Tony Lock, an analyst at Freeform Dynamics, stresses that a plan should state in what order various platforms must be recovered. “Sometimes this is obvious from application or service requirements, but where a major site recovery is required, then internal politics may also come into play,” he says. “There is also the question of who can initiate a DR action and under what circumstances.”
Further problems occur when organisations have a DR plan, but it is too limited in scope. Here, IT and the board can be lulled into a false sense of security. In such cases, there is a DR plan, but it fails to cover all applications and, vitally, their interdependencies.
“Only about 38% of applications are protected by a DR plan,” cautions Phil Goodwin, an analyst at IDC. “Most organisations provide DR for mission-critical applications, but then move on to other projects. The result is often that these mission-critical applications are missing data or connections to less critical applications. And the entire environment can’t be stood up rapidly enough.”
The plan must also set the recovery point objective (RPO) and recovery time objective (RTO) – how far back the organisation needs to go to obtain a clean and stable set of applications and data, and how quickly that needs to happen.
DR pitfall 2: Failure to test
The next, and perhaps greatest, pitfall is failing to test. A frequently cited statistic is that 23% of organisations never test their DR plans, with a further 29% testing just once a year.
Whether an annual test is adequate will depend very much on the size and nature of the business. But a plan that is never tested is really only one step up from having no plan at all.
“The other big issue concerns testing of disaster recovery processes,” says Freeform Dynamics’ Lock. “This is essential because until you test DR you really cannot be certain it will work, or whether all systems that should have been protected have been.”
Ensuring a robust testing regime needs strong leadership from the CIO. Effective DR testing can be disruptive and expensive. But failing to recover from a disaster will be more expensive still.
“The problem can be that either business users or budget holders may be reluctant to allow testing to take place,” warns Lock. This is why strong advocacy from IT leaders is so important.
Closely related to failing to test the DR plan, is failing to update it. A disaster recovery plan is a living document. As the business changes through growth, acquisition, business process changes or technology updates, DR requirements and methods will change too. A detailed plan that sits on a shelf will not be effective.
If the organisation does test the plan, CIOs need to ensure that any lessons learned – and there will be lessons learned – are used to update the plan. The updated plan needs to be tested, and the cycle repeated.

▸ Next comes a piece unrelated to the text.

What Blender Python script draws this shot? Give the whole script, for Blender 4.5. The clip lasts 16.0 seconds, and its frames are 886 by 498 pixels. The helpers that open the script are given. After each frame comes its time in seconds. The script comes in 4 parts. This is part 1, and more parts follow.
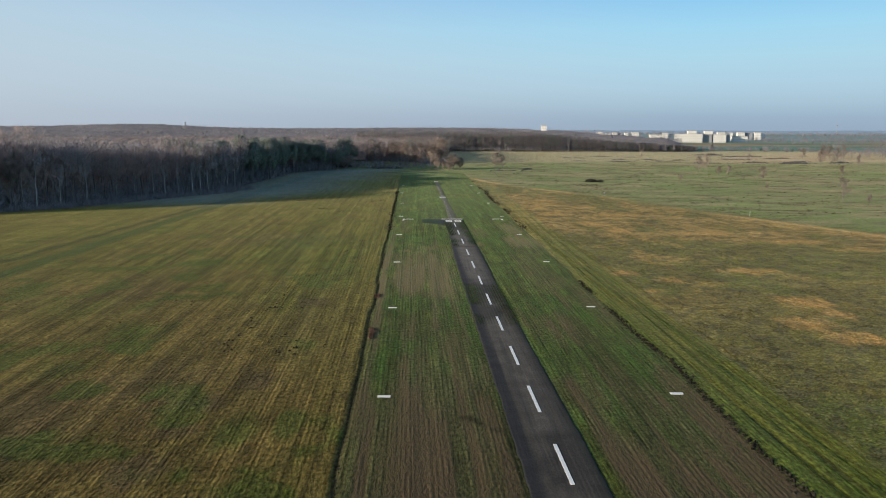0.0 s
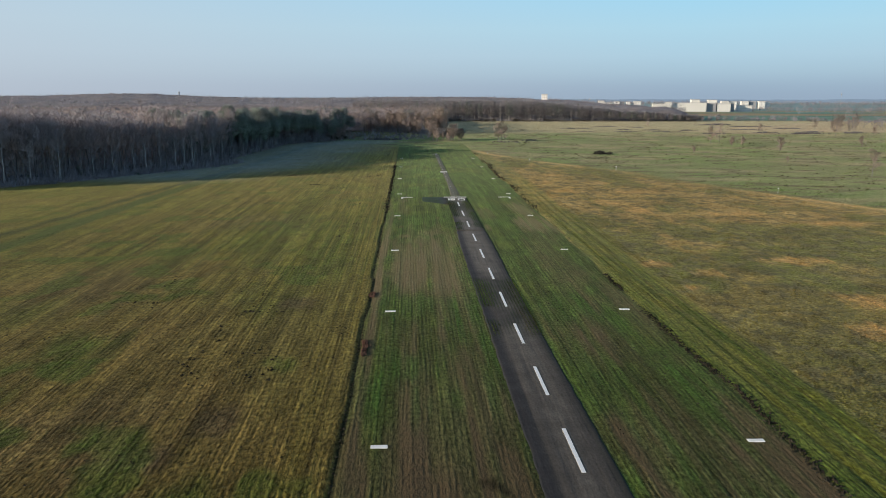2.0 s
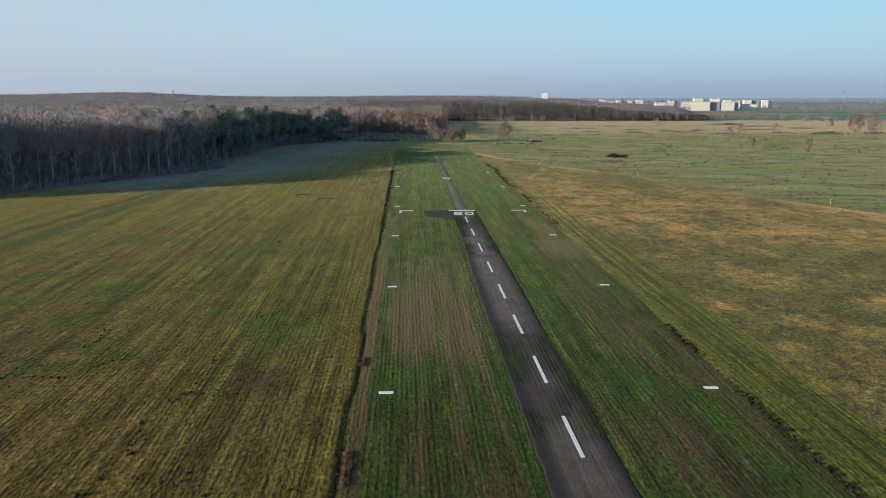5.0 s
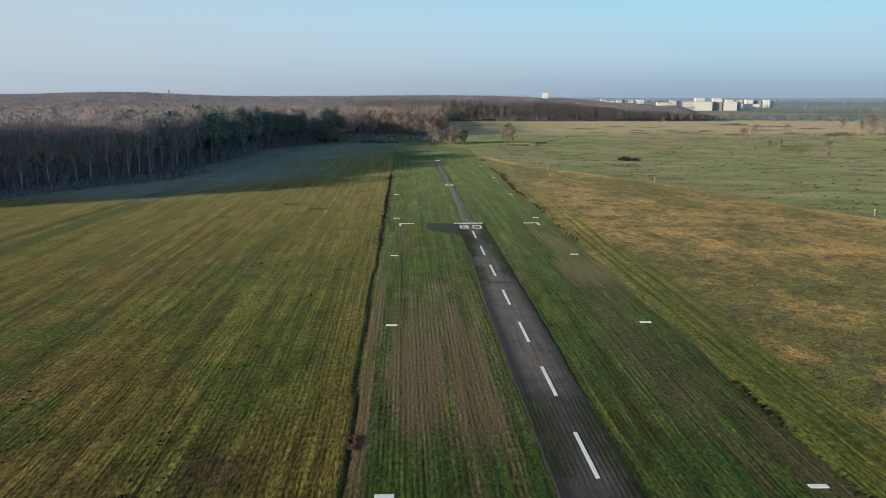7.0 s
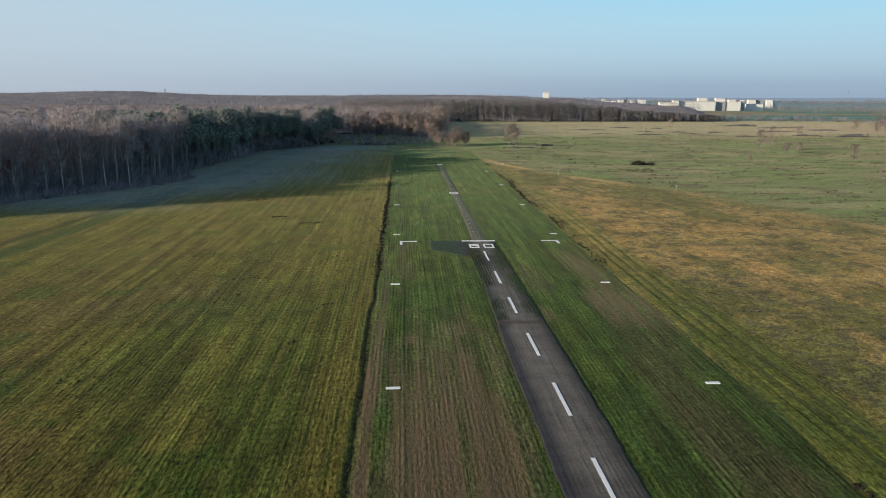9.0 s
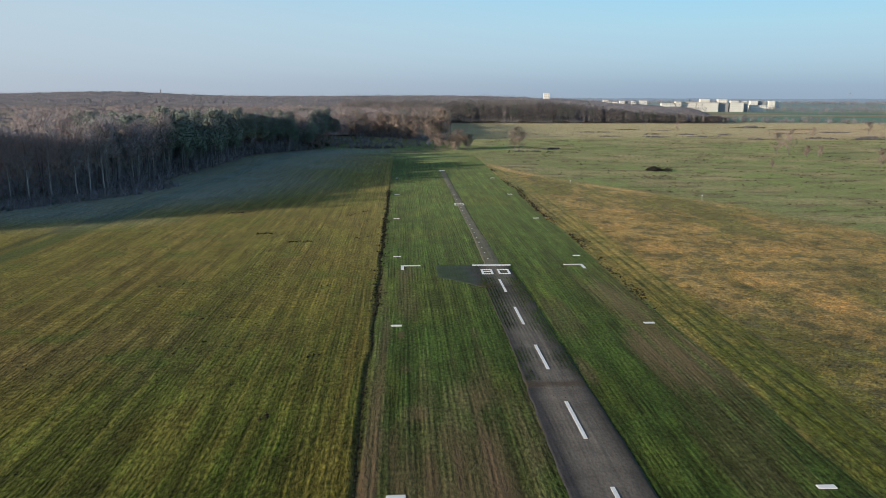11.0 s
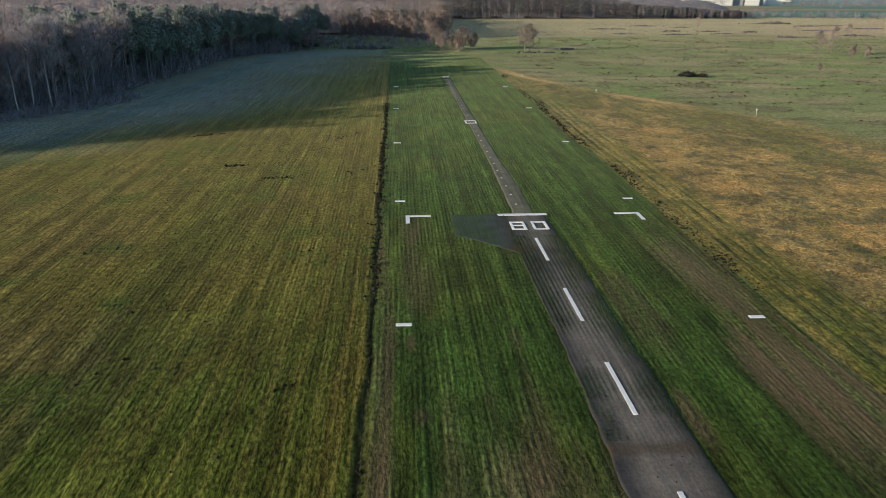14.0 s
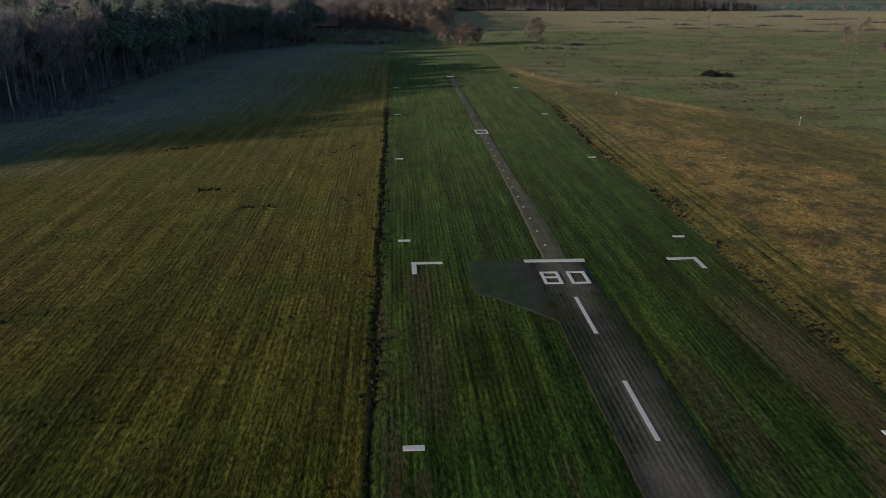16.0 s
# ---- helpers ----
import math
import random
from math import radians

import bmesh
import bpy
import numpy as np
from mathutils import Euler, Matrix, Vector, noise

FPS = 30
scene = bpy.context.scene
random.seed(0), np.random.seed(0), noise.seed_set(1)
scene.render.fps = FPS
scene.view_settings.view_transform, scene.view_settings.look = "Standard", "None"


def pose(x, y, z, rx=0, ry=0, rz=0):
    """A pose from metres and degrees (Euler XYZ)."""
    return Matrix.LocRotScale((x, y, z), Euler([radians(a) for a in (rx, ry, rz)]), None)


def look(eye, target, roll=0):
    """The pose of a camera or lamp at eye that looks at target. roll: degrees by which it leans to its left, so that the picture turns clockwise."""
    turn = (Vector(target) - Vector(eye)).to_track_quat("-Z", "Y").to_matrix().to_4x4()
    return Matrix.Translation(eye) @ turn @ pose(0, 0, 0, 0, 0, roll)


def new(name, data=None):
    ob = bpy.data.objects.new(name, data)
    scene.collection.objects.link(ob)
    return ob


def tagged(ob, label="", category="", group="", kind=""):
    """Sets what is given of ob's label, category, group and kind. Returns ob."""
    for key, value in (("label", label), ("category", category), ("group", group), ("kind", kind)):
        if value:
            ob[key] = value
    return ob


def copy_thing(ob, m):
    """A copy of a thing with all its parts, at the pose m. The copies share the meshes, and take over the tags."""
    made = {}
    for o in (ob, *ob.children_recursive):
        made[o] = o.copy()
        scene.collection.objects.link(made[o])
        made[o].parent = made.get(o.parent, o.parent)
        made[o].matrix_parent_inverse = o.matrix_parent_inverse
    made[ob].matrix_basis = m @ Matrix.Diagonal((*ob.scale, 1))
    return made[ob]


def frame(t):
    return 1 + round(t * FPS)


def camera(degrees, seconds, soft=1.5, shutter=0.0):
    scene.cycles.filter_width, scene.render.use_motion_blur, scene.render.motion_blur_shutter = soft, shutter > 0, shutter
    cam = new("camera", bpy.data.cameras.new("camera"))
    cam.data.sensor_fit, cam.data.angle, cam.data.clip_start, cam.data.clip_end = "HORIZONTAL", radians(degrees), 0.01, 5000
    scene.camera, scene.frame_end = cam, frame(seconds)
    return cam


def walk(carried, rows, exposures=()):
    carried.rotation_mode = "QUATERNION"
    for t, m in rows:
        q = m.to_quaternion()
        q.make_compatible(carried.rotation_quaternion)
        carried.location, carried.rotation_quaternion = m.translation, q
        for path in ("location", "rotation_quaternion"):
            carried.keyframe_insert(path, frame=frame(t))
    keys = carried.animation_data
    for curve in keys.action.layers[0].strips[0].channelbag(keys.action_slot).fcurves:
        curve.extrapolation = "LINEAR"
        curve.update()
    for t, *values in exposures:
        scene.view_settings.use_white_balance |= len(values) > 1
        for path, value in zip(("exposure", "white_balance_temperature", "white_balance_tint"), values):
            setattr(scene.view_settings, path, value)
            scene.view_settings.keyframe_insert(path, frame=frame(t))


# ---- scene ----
# A grass airfield with a narrow paved strip, seen from a drone at 28 m.
cam = camera(63.1, 16.0, soft=0.9)
METRES, EYE, TILT, LEAN, TURN = 147.05, 27.85, 0.0, 0.0, -2.5
ROWS = [
    (0.0, 0.0, 0.0, 0.0, 0.05, -9.71, -0.28),
    (0.5, -0.002, 0.0307, -0.0001, 0.01, -11.71, -0.23),
    (1.0, -0.004, 0.0616, 0.0002, -0.03, -12.06, -0.22),
    (1.5, -0.0058, 0.0921, -0.0002, -0.07, -12.08, -0.2),
    (2.0, -0.0077, 0.1226, -0.0008, -0.11, -12.07, -0.2),
    (2.5, -0.0096, 0.1532, -0.0014, -0.16, -12.07, -0.19),
    (3.0, -0.0114, 0.1839, -0.0022, -0.2, -12.07, -0.18),
    (3.5, -0.0135, 0.2148, -0.0027, -0.25, -12.08, -0.18),
    (4.0, -0.0154, 0.2459, -0.0032, -0.27, -12.12, -0.18),
    (6.5, -0.0261, 0.4003, -0.0032, -0.46, -12.17, -0.19),
    (7.0, -0.0282, 0.43, -0.0032, -0.49, -12.18, -0.19),
    (7.5, -0.0305, 0.462, -0.003, -0.52, -12.19, -0.21),
    (8.0, -0.033, 0.4939, -0.0029, -0.55, -12.19, -0.24),
    (8.5, -0.0354, 0.526, -0.0026, -0.58, -12.2, -0.24),
    (9.0, -0.038, 0.5578, -0.0022, -0.62, -12.22, -0.26),
    (11.5, -0.0497, 0.7166, -0.0012, -0.82, -12.17, -0.3),
    (12.0, -0.0521, 0.7482, -0.0012, -0.87, -12.17, -0.3),
    (12.5, -0.0548, 0.7795, -0.0017, -0.91, -12.34, -0.32),
    (13.0, -0.0572, 0.8104, -0.0023, -0.95, -14.75, -0.29),
    (13.5, -0.0597, 0.8416, -0.0022, -1.0, -17.56, -0.26),
    (14.0, -0.062, 0.8726, -0.0024, -1.04, -20.05, -0.22),
    (14.5, -0.0643, 0.9044, -0.0016, -1.07, -20.78, -0.24),
    (15.0, -0.0667, 0.9356, -0.0014, -1.1, -20.76, -0.25),
    (15.5, -0.0689, 0.9666, -0.0012, -1.12, -20.76, -0.28),
    (16.0, -0.071, 0.9974, -0.0011, -1.14, -20.7, -0.31),
]
EXPO = 0.14
walk(cam, [(t, pose(0, 0, EYE, TILT, LEAN, TURN) @ pose(METRES * x, METRES * y, METRES * z, 90 + pitch, roll, yaw)) for t, x, y, z, yaw, pitch, roll in ROWS],
     exposures=[(0.0, EXPO), (15.3, EXPO), (15.4, EXPO - 0.06), (15.5, EXPO - 0.23), (15.6, EXPO - 0.39), (15.7, EXPO - 0.57), (15.8, EXPO - 0.75), (15.9, EXPO - 0.95), (16.0, EXPO - 1.17)])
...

DR pitfall 3: Failure to protect backups
Malware, and especially ransomware, is one of the reasons DR has moved back up the agenda in the past few years.

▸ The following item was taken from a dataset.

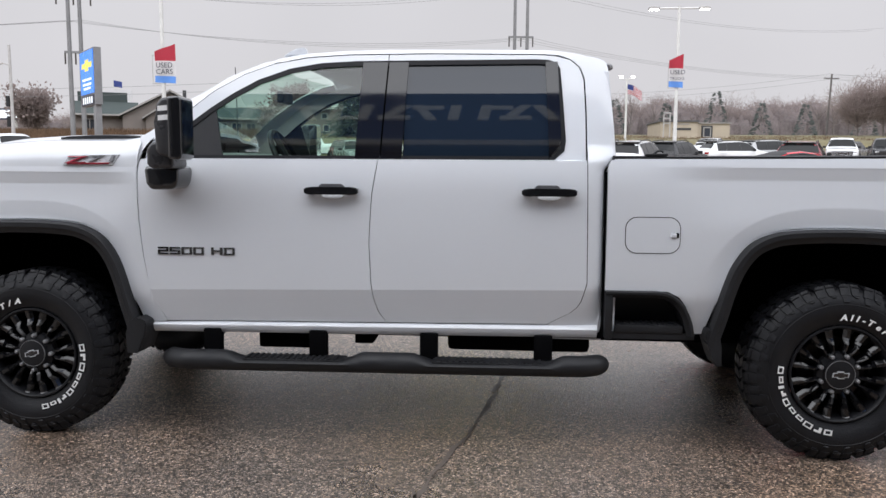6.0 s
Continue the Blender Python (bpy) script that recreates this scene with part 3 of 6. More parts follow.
# front: grille, headlamps, bumper
part("grille", box(box(bmesh.new(), -4.92, -4.84, 0.60, 1.38, 0.90, 1.30, 0.03), -4.94, -4.90, 0.62, 1.36, 1.12, 1.17, 0.01), M_GLOSS, truck, "gloss black grille")
part("front_core", box(bmesh.new(), -4.70, -4.45, 0.22, 1.76, 0.62, 1.38), M_DARK, truck)
for side in (0, 1):
    bm = bmesh.new()
    def lamp(u, v):
        s = -4.60 - 0.29 * u
        z = 1.292 + 0.066 * v - 0.03 * (1 - v) * smooth01(u * 2)
        p = nose_path(s, z)
        return p + Vector((-0.006 * u, -0.006, 0))
    grid(bm, 12, 5, lamp)
    rim_in(bm, (0.02, 0.03, 0))
    lampo = part("headlamp", flip(bm, side), M_LENS, truck, "clear headlamp with amber side marker", True)
    bm = bmesh.new()
    grid(bm, 6, 4, lambda u, v: lamp(0.0 + 0.30 * u - 0.06 * u * (1 - v), 0.06 + 0.88 * v) + Vector((0, -0.004, 0)))
    rim_in(bm, (0, 0.012, 0))
    part("side_marker", flip(bm, side), M_AMBER, lampo, "amber side marker", True)
    bm = bmesh.new()
    def fb(u, v):
        # plan: along the flank, round the corner, to the middle
        s = u * 1.2
        if s < 0.17:
            x, y = -4.525 - s, 0.012
        else:
            a = min((s - 0.17) / 0.22, math.pi / 2)
            x, y = -4.695 - 0.165 * math.sin(a), 0.012 + 0.16 * (1 - math.cos(a))
            rest = max(0, s - 0.17 - 0.22 * math.pi / 2)
            x, y = x - rest * 0.16, y + rest * 1.15
        z0, z1 = 0.50 + 0.075 * smooth01((0.10 - s) / 0.1), 0.818 + 0.06 * smooth01((s - 0.12) / 0.25)
        z = z0 + (z1 - z0) * v
        bul = 0.014 * math.sin(math.pi * min(1, max(0, v))) ** 0.5 * smooth01(s / .12)
        roll = max(0.0, (v - 0.80) / 0.20)
        x, y, z = x + 0.035 * roll ** 2.4 * smooth01((s - .1) / .15), y + 0.030 * roll ** 2.4, z - 0.006 * roll
        return Vector((x - bul * (0.3 if s < .2 else 1), y - bul * (1 if s < .3 else 0), z))
    grid(bm, 34, 20, fb)
    rim_in(bm, (0.03, 0.03, 0))
    bumper = part("front_bumper", flip(bm, side), M_PAINT, truck, "white painted front bumper", True)
    bm = bmesh.new()
    prism(bm, [(-4.662, .576), (-4.525, .580), (-4.506, .407), (-4.548, .412), (-4.596, .462), (-4.612, .488), (-4.700, .508)], lambda p: (p[0], 0.008, p[1]), lambda p: (p[0], 0.10, p[1]))
    bmesh.ops.bevel(bm, geom=list(bm.edges), offset=0.005, segments=2, affect="EDGES")
    box(bm, -4.655, -4.600, .003, .02, .545, .552)
    part("air_deflector", flip(bm, side), M_BLACK, truck, "black plastic air deflector")

# wheel arch mouldings, liners and flaps
for side in (0, 1):
    for xc, sgn in ((RX, 1), (FX, -1)):
        bm = bmesh.new()
        half = [(d, z) for d, z in ARCH]
        # denser outline
        outl = []
        for k in range(0, 81):
            d = -0.61 + 1.22 * k / 80
            d = math.copysign(0.61 * abs(d / 0.61) ** 0.55, d) if d else 0.0
            outl.append((xc + d, arch_z(d)))
        if xc == FX:
            outl = [p for p in outl if p[0] > -4.60 and (p[1] > 0.83 or p[0] > -4)]
            outl[0] = (-4.575, 0.835)
        else:
            outl = [p for p in outl if p[1] > 0.53]
        secs = [(-0.004, 0.055), (-0.004, -0.018), (0.004, -0.030), (0.026, -0.030), (0.032, -0.024), (0.056, -0.016), (0.062, 0.05)]
        rows = []
        for i, p in enumerate(outl):
            a, b = Vector(outl[max(0, i - 1)]), Vector(outl[min(len(outl) - 1, i + 1)])
            t = (b - a).normalized()
            nrm = Vector((t.y, -t.x))           # towards the wheel
            rows.append([bm.verts.new((p[0] + nrm.x * w, yy, p[1] + nrm.y * w)) for w, yy in secs])
        for r, q in zip(rows, rows[1:]):
            for k in range(len(secs) - 1):
                bm.faces.new((r[k], r[k + 1], q[k + 1], q[k]))
        part("arch_moulding", flip(bm, side), M_BLACK, truck, "black plastic wheel arch moulding", True)
        # liner: a vault inside the arch, its shade put into the near-black colour
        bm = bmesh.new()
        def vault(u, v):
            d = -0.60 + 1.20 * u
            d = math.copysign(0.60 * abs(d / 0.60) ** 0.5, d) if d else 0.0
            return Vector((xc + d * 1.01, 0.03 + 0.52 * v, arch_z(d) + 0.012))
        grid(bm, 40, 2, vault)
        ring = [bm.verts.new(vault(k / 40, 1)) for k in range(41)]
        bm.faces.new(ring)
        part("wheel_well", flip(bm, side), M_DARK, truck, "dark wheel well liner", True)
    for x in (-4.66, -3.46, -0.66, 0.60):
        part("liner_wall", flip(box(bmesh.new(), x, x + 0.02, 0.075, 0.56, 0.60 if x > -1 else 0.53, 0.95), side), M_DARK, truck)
    # flap behind each wheel
    bm = bmesh.new()
    prism(bm, [(.520, .655), (.575, .668), (.612, .655), (.612, .615), (.568, .478), (.535, .490), (.500, .545)], lambda p: (p[0], -0.037, p[1]), lambda p: (p[0], 0.15, p[1]))
    bmesh.ops.bevel(bm, geom=list(bm.edges), offset=0.004, segments=2, affect="EDGES")
    part("mud_flap", flip(bm, side), M_BLACK, truck, "black moulded mud flap", True)
    bm = bmesh.new()
    prism(bm, [(-3.485, .625), (-3.44, .640), (-3.402, .618), (-3.405, .560), (-3.448, .455), (-3.505, .455), (-3.508, .56)], lambda p: (p[0], -0.037, p[1]), lambda p: (p[0], 0.15, p[1]))
    bmesh.ops.bevel(bm, geom=list(bm.edges), offset=0.004, segments=2, affect="EDGES")
    part("mud_flap", flip(bm, side), M_BLACK, truck, "black moulded mud flap", True)
    bm = bmesh.new()
    prism(bm, [(-.640, .60), (-.632, .640), (-.578, .635), (-.565, .56), (-.560, .462), (-.588, .462), (-.606, .50)], lambda p: (p[0], -0.026, p[1]), lambda p: (p[0], 0.13, p[1]))
    bmesh.ops.bevel(bm, geom=list(bm.edges), offset=0.004, segments=2, affect="EDGES")
    part("arch_end", flip(bm, side), M_BLACK, truck, "", True)
    # step bay in front of the rear wheel
    bm = bmesh.new()
    box(bm, -1.108, -0.66, 0.20, 0.22, 0.575, 0.82)
    box(bm, -1.108, -0.68, 0.035, 0.22, 0.575, 0.606)
    box(bm, -1.06, -0.735, 0.028, 0.15, 0.604, 0.645, 0.010)
    for k in range(11):
        box(bm, -1.035 + .027 * k, -1.021 + .027 * k, 0.045, 0.14, 0.643, 0.649, 0.002)
    # smooth rim round the bay: along the top, down the slope
    outb = [(-1.112, .813), (-0.87, .813), (-0.825, .808), (-0.79, .795), (-0.758, .770), (-0.732, .738), (-0.712, .700), (-0.697, .655), (-0.686, .600)]
    fine_ = [tuple(Vector(a).lerp(Vector(b), q / 4)) for a, b in zip(outb, outb[1:]) for q in range(4)] + [outb[-1]]
    rows = []
    for k, p in enumerate(fine_):
        t = (Vector(fine_[min(k + 1, len(fine_) - 1)]) - Vector(fine_[max(k - 1, 0)])).normalized()
        nx, nz = t.y, -t.x
        rows.append([bm.verts.new((p[0] + nx * w, y, p[1] + nz * w)) for w, y in ((-.002, .02), (-.002, .010), (.004, .004), (.014, .004), (.018, .012), (.034, .030), (.040, .20))])
    for p, q in zip(rows, rows[1:]):
        for k in range(6):
            bm.faces.new((p[k], p[k + 1], q[k + 1], q[k]))
    box(bm, -1.113, -1.075, 0.012, 0.2, 0.575, 0.800, 0.006)
    part("side_step_bay", flip(bm, side), M_BLACK, truck, "black plastic corner step bay in the bed side", True)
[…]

Protecting systems against ransomware in particular means creating an air gap between production systems and backup copies, or using immutable storage technologies, not least because attackers have learned to target data backups first. Some organisations have returned to tape as a relatively low-cost way to move data offsite.
Unfortunately for DR teams, this is not always easy. Business continuity plans and shorter recovery time objectives rely on continuous data protection.
“But you can’t airgap on a continuous basis,” warns IDC’s Goodwin. Instead, organisations might need to accept 12-24 hours of data loss as the price for clean data.
DR pitfall 4: Command, control and communication problems
In a disaster recovery situation, clear lines of communication and a clear idea of who is in control is vital.
Organisations also need to decide who can invoke the DR plan, and make sure all the key staff can continue to communicate during an outage. A robust DR test will usually expose any failures in command and control, and crisis communications should be part of the plan for larger businesses.
But there is a need for ongoing communication around DR and business continuity, too.
“Users have a perhaps unrealistic expectation of instant recovery for everything, and it is easy for things to go wrong as pressure mounts,” says Lock.
Clear communications will help manage expectations about which data and systems can be recovered, in which order, and how quickly, adds IDC’s Goodwin.
DR pitfall 5: Neglecting human factors
IT departments, naturally enough, focus their DR planning on systems and data. But effective plans need to also cover where and how people will work if the main business location is compromised.
It might be that staff can work from home initially, but how long can they sustain that?
Do some staff need desktop computers, or more bandwidth than domestic or mobile connections can provide? What about meeting spaces, and what about the physical and mental wellbeing of the team? Keeping up morale in the event of a disaster is often as important as the technical aspects of the recovery plan.
DR pitfall 6: Overlooking the cloud
Cloud computing is making some aspects of disaster recovery much easier, especially with the growth of online backup services.
But the cloud can add complexity to IT operations, especially in hybrid and multicloud environments.
Also, there is ability of business lines to spin up their own cloud resources, or to buy software-as-a-service (SaaS) applications, which means IT might no longer have a full picture of the organisation’s IT infrastructure. And does the plan include what to do if a cloud service goes down?
Research by Spiceworks found that just 28% of organisations included cloud or hosted services in their DR plans. And relying on the cloud provider’s own backup and business continuity plans is not enough.
There might be little the cloud provider can do, for example, if a user accidentally deletes data.
And a partial failure – for example of an onsite data store that serves a cloud-based application – can be harder to recover from than a conventional stack where the data and applications are in the same place.
But thorough testing should show up any weaknesses in recovery plans for cloud infrastructure too.